Some of those shortcuts undermine the development of characters. While the gaggle of mean teens can remain at surface level, a pair of main characters is woefully two-dimensional and ought not be. Their actions, then, ring a little hollow because they seem to be doing things for the sake of having something to do. Therein lies another short-cut problem: most of the conflict in this film is not conflict at all, but rather a series of obstacles meant to impede the progress of a character or give them something to solve to get to the next point. There is never a sense that a deeper solution is being explored.
The struggle with sexual identity, and during during puberty no less (the most difficult time in an adolescent’s life), is the main theme here. But it’s hampered by the very construct that makes the film so unique. One of the girls wonders aloud (in painfully overt dialogue) if she is a boy. When the magic flower turns her into a boy, her struggle is over; she knows she should be a boy. Because the “Who am I?” question is answered so early, when she reverts back to being a girl her pursuits are no longer about finding herself—they become about getting more nectar (there’s the addiction part) to become a boy again, so she can pursue a love interest while she is in male form.
Keining then doubles-down, creating a love triangle among the girl, her romantic interest, and a third (established) character. Because the girl frequently changes gender via the magic nectar, the love triangle twists the gender-bend. It’s all so mad, really, and what once tried to be a film about deep things quickly devolves in the third act to become another pouty, “Why don’t you love me?” teen melodrama. Although one with a set-up I’ve never seen before.

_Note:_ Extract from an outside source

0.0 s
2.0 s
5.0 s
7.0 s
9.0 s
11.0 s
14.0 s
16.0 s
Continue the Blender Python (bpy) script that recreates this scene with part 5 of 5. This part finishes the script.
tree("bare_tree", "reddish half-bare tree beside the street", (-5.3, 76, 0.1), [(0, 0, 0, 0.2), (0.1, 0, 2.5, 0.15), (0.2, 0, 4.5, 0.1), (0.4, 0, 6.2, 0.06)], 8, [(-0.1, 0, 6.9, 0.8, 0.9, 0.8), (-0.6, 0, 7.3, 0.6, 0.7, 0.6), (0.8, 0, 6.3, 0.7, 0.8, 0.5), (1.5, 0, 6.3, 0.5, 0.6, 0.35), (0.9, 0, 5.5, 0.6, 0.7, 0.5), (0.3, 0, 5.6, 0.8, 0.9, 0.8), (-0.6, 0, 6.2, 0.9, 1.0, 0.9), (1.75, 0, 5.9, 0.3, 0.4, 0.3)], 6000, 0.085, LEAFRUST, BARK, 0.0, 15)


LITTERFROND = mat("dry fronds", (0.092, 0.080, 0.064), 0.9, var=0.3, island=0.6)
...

But there’s some positives to Girls Lost too. The trio of actresses are terrific, especially Tuva Jagell as Kim. And the boys who play the girls as boys—Emrik Öhlander as Kim, Alexander Gustavsson (as Momo) and Vilgot Ostwald Vesterlund (as Bella)—do well to capture the wonder one might experience in such a unique situation. The film also has some fine lighter moments, especially when the girls look at themselves in the mirror after transforming.

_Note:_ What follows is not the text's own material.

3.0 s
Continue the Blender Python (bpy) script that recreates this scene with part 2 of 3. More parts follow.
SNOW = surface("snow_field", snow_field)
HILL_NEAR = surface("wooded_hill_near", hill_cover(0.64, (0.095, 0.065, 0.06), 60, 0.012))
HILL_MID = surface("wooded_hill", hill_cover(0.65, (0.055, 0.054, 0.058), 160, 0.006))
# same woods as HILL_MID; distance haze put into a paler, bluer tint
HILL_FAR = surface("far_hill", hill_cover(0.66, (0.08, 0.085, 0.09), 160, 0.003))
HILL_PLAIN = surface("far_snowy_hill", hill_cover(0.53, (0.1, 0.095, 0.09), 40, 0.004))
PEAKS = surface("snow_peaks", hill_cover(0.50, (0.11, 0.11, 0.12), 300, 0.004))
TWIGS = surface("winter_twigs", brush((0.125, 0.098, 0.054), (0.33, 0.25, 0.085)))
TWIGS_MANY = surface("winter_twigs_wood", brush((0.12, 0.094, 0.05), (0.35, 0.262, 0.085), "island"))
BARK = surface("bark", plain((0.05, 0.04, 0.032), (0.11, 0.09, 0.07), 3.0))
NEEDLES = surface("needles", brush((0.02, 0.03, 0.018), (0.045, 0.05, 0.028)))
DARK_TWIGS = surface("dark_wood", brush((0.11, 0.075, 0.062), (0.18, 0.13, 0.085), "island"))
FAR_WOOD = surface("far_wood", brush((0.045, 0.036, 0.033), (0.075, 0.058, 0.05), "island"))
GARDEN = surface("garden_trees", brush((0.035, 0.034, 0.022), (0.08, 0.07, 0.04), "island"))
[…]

Speaking of that transformation, the VFX used to show it onscreen are top-notch. It would have been easy for Keining to use clever blocking and heavy editing to make the point, but instead she shows the girls transforming. It helps immensely that the boys bear great resemblances to the girls (a fine bit of casting), but the transformation is subtle to the point of requiring a double-take.
To pivot off that, Keining is incredibly strong with her overall visual presentation (aided by gorgeous lensing from Ragna Jorming). There isn’t a scene nor setting Keining can’t handle. This includes several hours of day and night, as well as some sublime underwater shots. The director also knows when camera movement is most effective. Her handling of the film’s tenderest moments—mostly involving the trio of girls early in the picture—is deeply moving.
Girls Lost is an incredibly ambitious undertaking, and if anything can be said about Keining, who adapted the screenplay from a popular Swedish YA novel, it’s that she is undaunted in the face of both delicate and intricate material. It might not always work, but her combination of strengths and her bold attempt at storytelling make this film—and Keining’s future—is well worth the time to pay attention to.